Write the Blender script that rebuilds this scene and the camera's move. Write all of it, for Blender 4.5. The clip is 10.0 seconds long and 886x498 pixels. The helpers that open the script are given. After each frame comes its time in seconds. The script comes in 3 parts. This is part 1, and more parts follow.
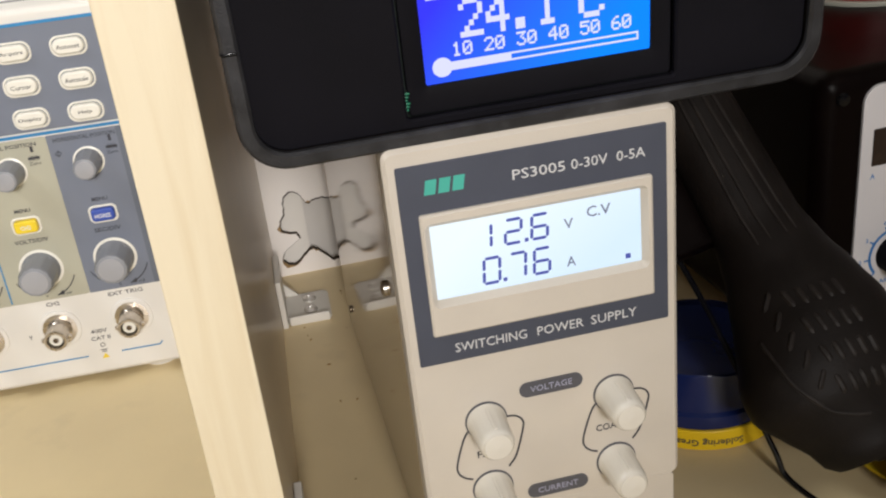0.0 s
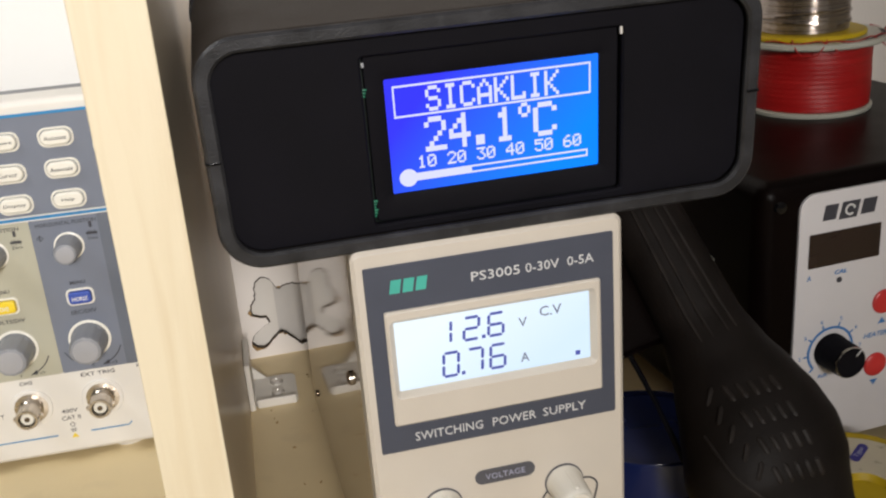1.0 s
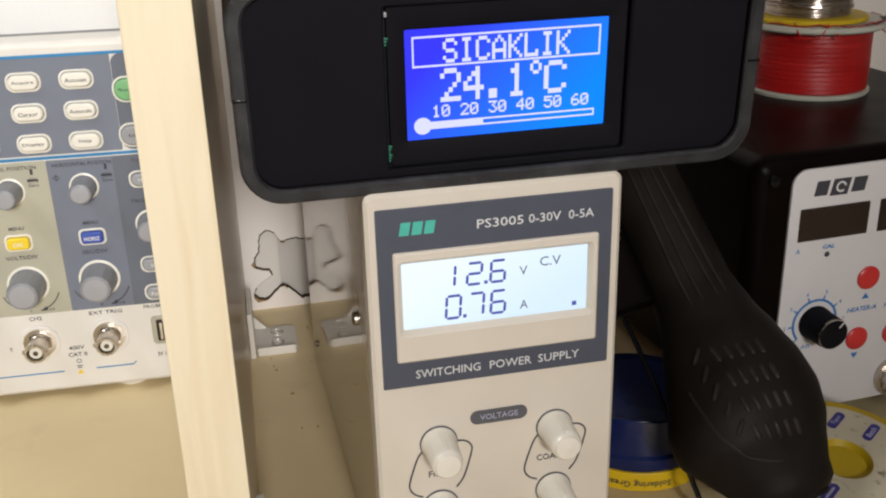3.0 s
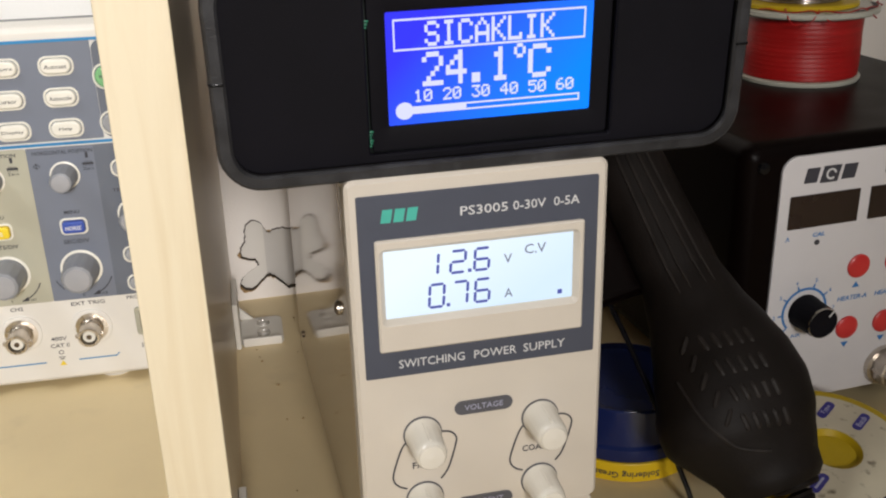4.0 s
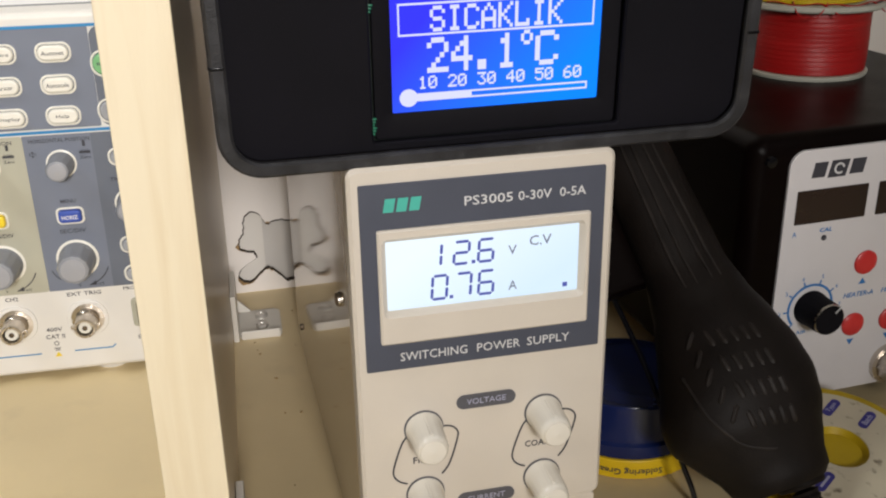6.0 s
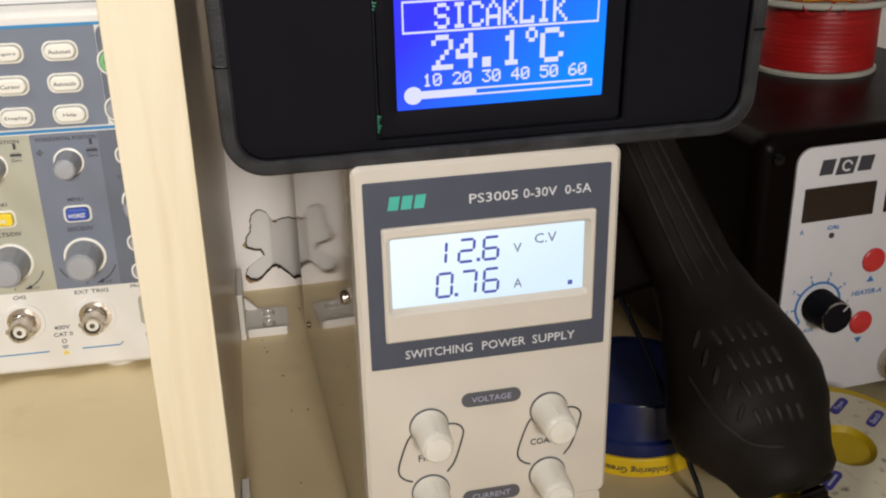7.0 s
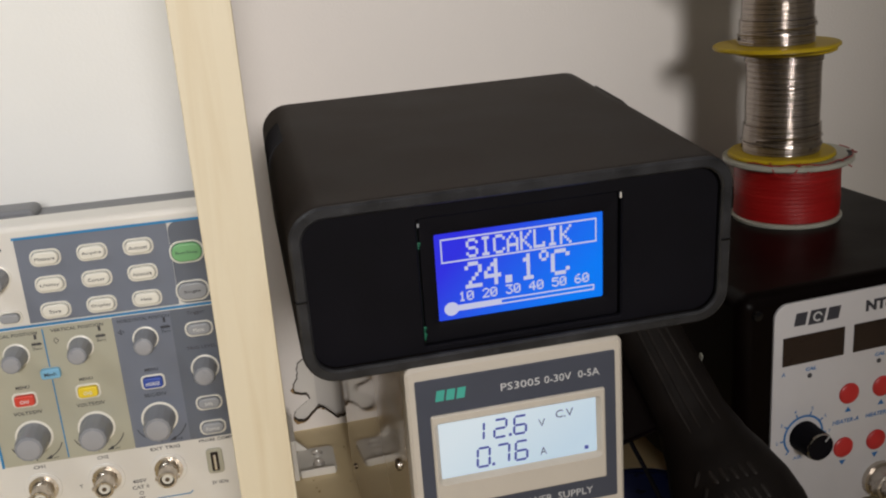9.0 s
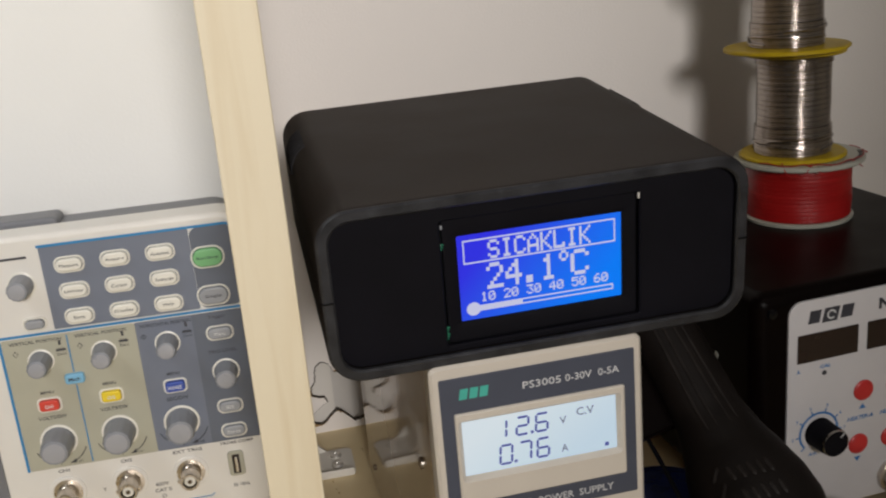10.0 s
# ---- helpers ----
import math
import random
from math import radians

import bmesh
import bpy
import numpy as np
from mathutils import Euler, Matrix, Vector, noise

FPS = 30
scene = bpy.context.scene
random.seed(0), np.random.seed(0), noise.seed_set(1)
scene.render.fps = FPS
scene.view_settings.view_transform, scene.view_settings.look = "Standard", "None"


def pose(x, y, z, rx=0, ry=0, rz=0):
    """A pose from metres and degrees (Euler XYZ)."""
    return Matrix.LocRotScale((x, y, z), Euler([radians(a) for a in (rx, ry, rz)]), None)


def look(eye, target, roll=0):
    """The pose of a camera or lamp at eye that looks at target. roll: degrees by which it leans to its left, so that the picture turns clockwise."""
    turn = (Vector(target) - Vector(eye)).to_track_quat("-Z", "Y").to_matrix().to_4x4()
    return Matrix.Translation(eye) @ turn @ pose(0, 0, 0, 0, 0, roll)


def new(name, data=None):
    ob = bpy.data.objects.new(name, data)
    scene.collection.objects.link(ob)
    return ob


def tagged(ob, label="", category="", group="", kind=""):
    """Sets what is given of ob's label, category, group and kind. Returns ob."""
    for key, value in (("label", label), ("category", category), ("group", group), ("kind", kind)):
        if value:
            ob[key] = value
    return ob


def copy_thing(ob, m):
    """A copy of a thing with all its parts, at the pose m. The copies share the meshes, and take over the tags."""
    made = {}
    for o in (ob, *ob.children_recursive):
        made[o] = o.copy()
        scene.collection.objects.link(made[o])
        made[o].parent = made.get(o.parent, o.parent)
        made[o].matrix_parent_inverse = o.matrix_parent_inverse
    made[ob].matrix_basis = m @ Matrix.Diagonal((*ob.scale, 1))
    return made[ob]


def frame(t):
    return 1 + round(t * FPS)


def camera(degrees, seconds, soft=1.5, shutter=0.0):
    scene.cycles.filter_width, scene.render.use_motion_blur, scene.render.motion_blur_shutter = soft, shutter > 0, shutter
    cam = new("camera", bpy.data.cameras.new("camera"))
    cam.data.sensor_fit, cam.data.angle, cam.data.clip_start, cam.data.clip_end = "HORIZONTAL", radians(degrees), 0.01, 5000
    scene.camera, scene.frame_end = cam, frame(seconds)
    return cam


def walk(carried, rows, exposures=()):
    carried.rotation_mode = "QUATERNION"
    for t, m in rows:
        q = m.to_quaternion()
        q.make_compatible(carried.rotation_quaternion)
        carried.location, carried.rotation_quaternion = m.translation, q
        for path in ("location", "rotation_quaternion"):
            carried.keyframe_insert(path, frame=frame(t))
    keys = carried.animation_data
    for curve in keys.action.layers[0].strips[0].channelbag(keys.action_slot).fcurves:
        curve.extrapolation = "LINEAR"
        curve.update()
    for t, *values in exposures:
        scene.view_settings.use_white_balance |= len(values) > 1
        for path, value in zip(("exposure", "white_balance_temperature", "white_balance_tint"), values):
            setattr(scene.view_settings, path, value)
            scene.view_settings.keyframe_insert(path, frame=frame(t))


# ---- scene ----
cam = camera(48.68, 10.0, soft=2.1, shutter=0.5)
PATH = [
    (0, (-0.02821, -0.24184, 0.24305), (0.28995, 1.54531, -0.59651), -6.73),
    (0.5, (-0.02815, -0.24038, 0.23910), (0.33987, 1.54784, -0.57750), -6.06),
    (0.7, (-0.02690, -0.24192, 0.24154), (0.36172, 1.53873, -0.57794), -5.31),
    (0.8, (-0.02677, -0.24719, 0.24927), (0.36664, 1.53317, -0.56916), -5.34),
    (0.9, (-0.02665, -0.25346, 0.25399), (0.36857, 1.54961, -0.51238), -5.27),
    (1, (-0.02952, -0.25974, 0.25671), (0.37849, 1.56905, -0.44261), -4.59),
    (1.5, (-0.03180, -0.27041, 0.25652), (0.37307, 1.55305, -0.45838), -3.00),
    (2, (-0.03939, -0.27619, 0.25624), (0.37557, 1.53574, -0.48180), -2.26),
    (2.5, (-0.03885, -0.27644, 0.25415), (0.37148, 1.53788, -0.48059), -1.71),
    (4, (-0.03381, -0.27190, 0.24926), (0.39251, 1.53073, -0.50491), -1.57),
    (4.5, (-0.03130, -0.27007, 0.24670), (0.39821, 1.52926, -0.51351), -1.63),
    (5, (-0.03363, -0.26979, 0.24793), (0.39994, 1.52825, -0.51305), -1.37),
    (5.5, (-0.03442, -0.26679, 0.24567), (0.39918, 1.53177, -0.51406), -1.12),
    (7, (-0.03306, -0.26665, 0.24520), (0.37860, 1.53509, -0.51917), -1.27),
    (7.5, (-0.03047, -0.26869, 0.24567), (0.36435, 1.53721, -0.51777), -1.64),
    (8, (-0.03197, -0.27172, 0.25075), (0.36767, 1.53211, -0.51507), -2.08),
    (8.2, (-0.03478, -0.27512, 0.25895), (0.38417, 1.51720, -0.51958), -2.27),
    (8.3, (-0.03868, -0.27957, 0.26606), (0.39593, 1.50674, -0.51684), -2.11),
    (8.4, (-0.04259, -0.28602, 0.27716), (0.40668, 1.51028, -0.47709), -2.36),
    (8.5, (-0.04749, -0.29497, 0.28326), (0.41344, 1.51682, -0.42735), -2.00),
    (8.6, (-0.05241, -0.30068, 0.29407), (0.40417, 1.51910, -0.39614), -2.51),
    (8.7, (-0.05632, -0.30490, 0.30088), (0.39391, 1.52538, -0.36693), -3.11),
    (9, (-0.05107, -0.31503, 0.30632), (0.36012, 1.54522, -0.30229), -4.33),
    (9.5, (-0.05494, -0.32001, 0.30915), (0.37848, 1.53336, -0.30500), -4.97),
    (10, (-0.05842, -0.32100, 0.30750), (0.34243, 1.54541, -0.28904), -5.03),
]
walk(cam, [(t, look(eye, target, roll)) for t, eye, target, roll in PATH], [(0, -0.03), (8.0, -0.03), (9.0, -0.56), (10.0, -0.56)])

# ---- light ----
world = bpy.data.worlds.new("world")
scene.world = world
world.use_nodes = True
world.node_tree.nodes["Background"].inputs["Color"].default_value = (1.0, 0.97, 0.92, 1)
world.node_tree.nodes["Background"].inputs["Strength"].default_value = 0.004


def area_lamp(name, eye, target, size, watts, colour):
    data = bpy.data.lights.new(name, "AREA")
    data.shape, data.size, data.energy, data.color = "DISK", size, watts, colour
    ob = new(name, data)
    ob.matrix_world = look(eye, target)
    return ob


def spot_lamp(name, eye, target, degrees, size, watts, colour):
    data = bpy.data.lights.new(name, "SPOT")
    data.spot_size, data.spot_blend, data.shadow_soft_size, data.energy, data.color = radians(degrees), 1.0, size, watts, colour
    ob = new(name, data)
    ob.matrix_world = look(eye, target)
    return ob


spot_lamp("room_lamp", (-0.030, -1.88, 0.80), (-0.17, 0.15, 0.38), 38, 0.20, 190, (1.0, 0.955, 0.925))
area_lamp("bench_light", (-0.62, -0.10, 0.88), (-0.32, 0.15, 0.05), 0.25, 3.5, (0.97, 0.985, 1.0))
area_lamp("ceiling_light", (0.75, -0.75, 1.55), (0.30, 0.25, 0.15), 1.0, 1.7, (1.0, 0.94, 0.89))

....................

* **What to do**: Transcribe the material as is, with images omitted.

* **The answer**:
Write the Blender script that rebuilds this scene and the camera's move. Write all of it, for Blender 4.5. The clip is 10.0 seconds long and 886x498 pixels. The helpers that open the script are given. After each frame comes its time in seconds. The script comes in 3 parts. This is part 1, and more parts follow.
0.0 s
1.0 s
3.0 s
4.0 s
6.0 s
7.0 s
9.0 s
10.0 s
# ---- helpers ----
import math
import random
from math import radians

import bmesh
import bpy
import numpy as np
from mathutils import Euler, Matrix, Vector, noise

FPS = 30
scene = bpy.context.scene
random.seed(0), np.random.seed(0), noise.seed_set(1)
scene.render.fps = FPS
scene.view_settings.view_transform, scene.view_settings.look = "Standard", "None"


def pose(x, y, z, rx=0, ry=0, rz=0):
    """A pose from metres and degrees (Euler XYZ)."""
    return Matrix.LocRotScale((x, y, z), Euler([radians(a) for a in (rx, ry, rz)]), None)


def look(eye, target, roll=0):
    """The pose of a camera or lamp at eye that looks at target. roll: degrees by which it leans to its left, so that the picture turns clockwise."""
    turn = (Vector(target) - Vector(eye)).to_track_quat("-Z", "Y").to_matrix().to_4x4()
    return Matrix.Translation(eye) @ turn @ pose(0, 0, 0, 0, 0, roll)


def new(name, data=None):
    ob = bpy.data.objects.new(name, data)
    scene.collection.objects.link(ob)
    return ob


def tagged(ob, label="", category="", group="", kind=""):
    """Sets what is given of ob's label, category, group and kind. Returns ob."""
    for key, value in (("label", label), ("category", category), ("group", group), ("kind", kind)):
        if value:
            ob[key] = value
    return ob


def copy_thing(ob, m):
    """A copy of a thing with all its parts, at the pose m. The copies share the meshes, and take over the tags."""
    made = {}
    for o in (ob, *ob.children_recursive):
        made[o] = o.copy()
        scene.collection.objects.link(made[o])
        made[o].parent = made.get(o.parent, o.parent)
        made[o].matrix_parent_inverse = o.matrix_parent_inverse
    made[ob].matrix_basis = m @ Matrix.Diagonal((*ob.scale, 1))
    return made[ob]


def frame(t):
    return 1 + round(t * FPS)


def camera(degrees, seconds, soft=1.5, shutter=0.0):
    scene.cycles.filter_width, scene.render.use_motion_blur, scene.render.motion_blur_shutter = soft, shutter > 0, shutter
    cam = new("camera", bpy.data.cameras.new("camera"))
    cam.data.sensor_fit, cam.data.angle, cam.data.clip_start, cam.data.clip_end = "HORIZONTAL", radians(degrees), 0.01, 5000
    scene.camera, scene.frame_end = cam, frame(seconds)
    return cam


def walk(carried, rows, exposures=()):
    carried.rotation_mode = "QUATERNION"
    for t, m in rows:
        q = m.to_quaternion()
        q.make_compatible(carried.rotation_quaternion)
        carried.location, carried.rotation_quaternion = m.translation, q
        for path in ("location", "rotation_quaternion"):
            carried.keyframe_insert(path, frame=frame(t))
    keys = carried.animation_data
    for curve in keys.action.layers[0].strips[0].channelbag(keys.action_slot).fcurves:
        curve.extrapolation = "LINEAR"
        curve.update()
    for t, *values in exposures:
        scene.view_settings.use_white_balance |= len(values) > 1
        for path, value in zip(("exposure", "white_balance_temperature", "white_balance_tint"), values):
            setattr(scene.view_settings, path, value)
            scene.view_settings.keyframe_insert(path, frame=frame(t))


# ---- scene ----
cam = camera(48.68, 10.0, soft=2.1, shutter=0.5)
PATH = [
    (0, (-0.02821, -0.24184, 0.24305), (0.28995, 1.54531, -0.59651), -6.73),
    (0.5, (-0.02815, -0.24038, 0.23910), (0.33987, 1.54784, -0.57750), -6.06),
    (0.7, (-0.02690, -0.24192, 0.24154), (0.36172, 1.53873, -0.57794), -5.31),
    (0.8, (-0.02677, -0.24719, 0.24927), (0.36664, 1.53317, -0.56916), -5.34),
    (0.9, (-0.02665, -0.25346, 0.25399), (0.36857, 1.54961, -0.51238), -5.27),
    (1, (-0.02952, -0.25974, 0.25671), (0.37849, 1.56905, -0.44261), -4.59),
    (1.5, (-0.03180, -0.27041, 0.25652), (0.37307, 1.55305, -0.45838), -3.00),
    (2, (-0.03939, -0.27619, 0.25624), (0.37557, 1.53574, -0.48180), -2.26),
    (2.5, (-0.03885, -0.27644, 0.25415), (0.37148, 1.53788, -0.48059), -1.71),
    (4, (-0.03381, -0.27190, 0.24926), (0.39251, 1.53073, -0.50491), -1.57),
    (4.5, (-0.03130, -0.27007, 0.24670), (0.39821, 1.52926, -0.51351), -1.63),
    (5, (-0.03363, -0.26979, 0.24793), (0.39994, 1.52825, -0.51305), -1.37),
    (5.5, (-0.03442, -0.26679, 0.24567), (0.39918, 1.53177, -0.51406), -1.12),
    (7, (-0.03306, -0.26665, 0.24520), (0.37860, 1.53509, -0.51917), -1.27),
    (7.5, (-0.03047, -0.26869, 0.24567), (0.36435, 1.53721, -0.51777), -1.64),
    (8, (-0.03197, -0.27172, 0.25075), (0.36767, 1.53211, -0.51507), -2.08),
    (8.2, (-0.03478, -0.27512, 0.25895), (0.38417, 1.51720, -0.51958), -2.27),
    (8.3, (-0.03868, -0.27957, 0.26606), (0.39593, 1.50674, -0.51684), -2.11),
    (8.4, (-0.04259, -0.28602, 0.27716), (0.40668, 1.51028, -0.47709), -2.36),
    (8.5, (-0.04749, -0.29497, 0.28326), (0.41344, 1.51682, -0.42735), -2.00),
    (8.6, (-0.05241, -0.30068, 0.29407), (0.40417, 1.51910, -0.39614), -2.51),
    (8.7, (-0.05632, -0.30490, 0.30088), (0.39391, 1.52538, -0.36693), -3.11),
    (9, (-0.05107, -0.31503, 0.30632), (0.36012, 1.54522, -0.30229), -4.33),
    (9.5, (-0.05494, -0.32001, 0.30915), (0.37848, 1.53336, -0.30500), -4.97),
    (10, (-0.05842, -0.32100, 0.30750), (0.34243, 1.54541, -0.28904), -5.03),
]
walk(cam, [(t, look(eye, target, roll)) for t, eye, target, roll in PATH], [(0, -0.03), (8.0, -0.03), (9.0, -0.56), (10.0, -0.56)])

# ---- light ----
world = bpy.data.worlds.new("world")
scene.world = world
world.use_nodes = True
world.node_tree.nodes["Background"].inputs["Color"].default_value = (1.0, 0.97, 0.92, 1)
world.node_tree.nodes["Background"].inputs["Strength"].default_value = 0.004


def area_lamp(name, eye, target, size, watts, colour):
    data = bpy.data.lights.new(name, "AREA")
    data.shape, data.size, data.energy, data.color = "DISK", size, watts, colour
    ob = new(name, data)
    ob.matrix_world = look(eye, target)
    return ob


def spot_lamp(name, eye, target, degrees, size, watts, colour):
    data = bpy.data.lights.new(name, "SPOT")
    data.spot_size, data.spot_blend, data.shadow_soft_size, data.energy, data.color = radians(degrees), 1.0, size, watts, colour
    ob = new(name, data)
    ob.matrix_world = look(eye, target)
    return ob


spot_lamp("room_lamp", (-0.030, -1.88, 0.80), (-0.17, 0.15, 0.38), 38, 0.20, 190, (1.0, 0.955, 0.925))
area_lamp("bench_light", (-0.62, -0.10, 0.88), (-0.32, 0.15, 0.05), 0.25, 3.5, (0.97, 0.985, 1.0))
area_lamp("ceiling_light", (0.75, -0.75, 1.55), (0.30, 0.25, 0.15), 1.0, 1.7, (1.0, 0.94, 0.89))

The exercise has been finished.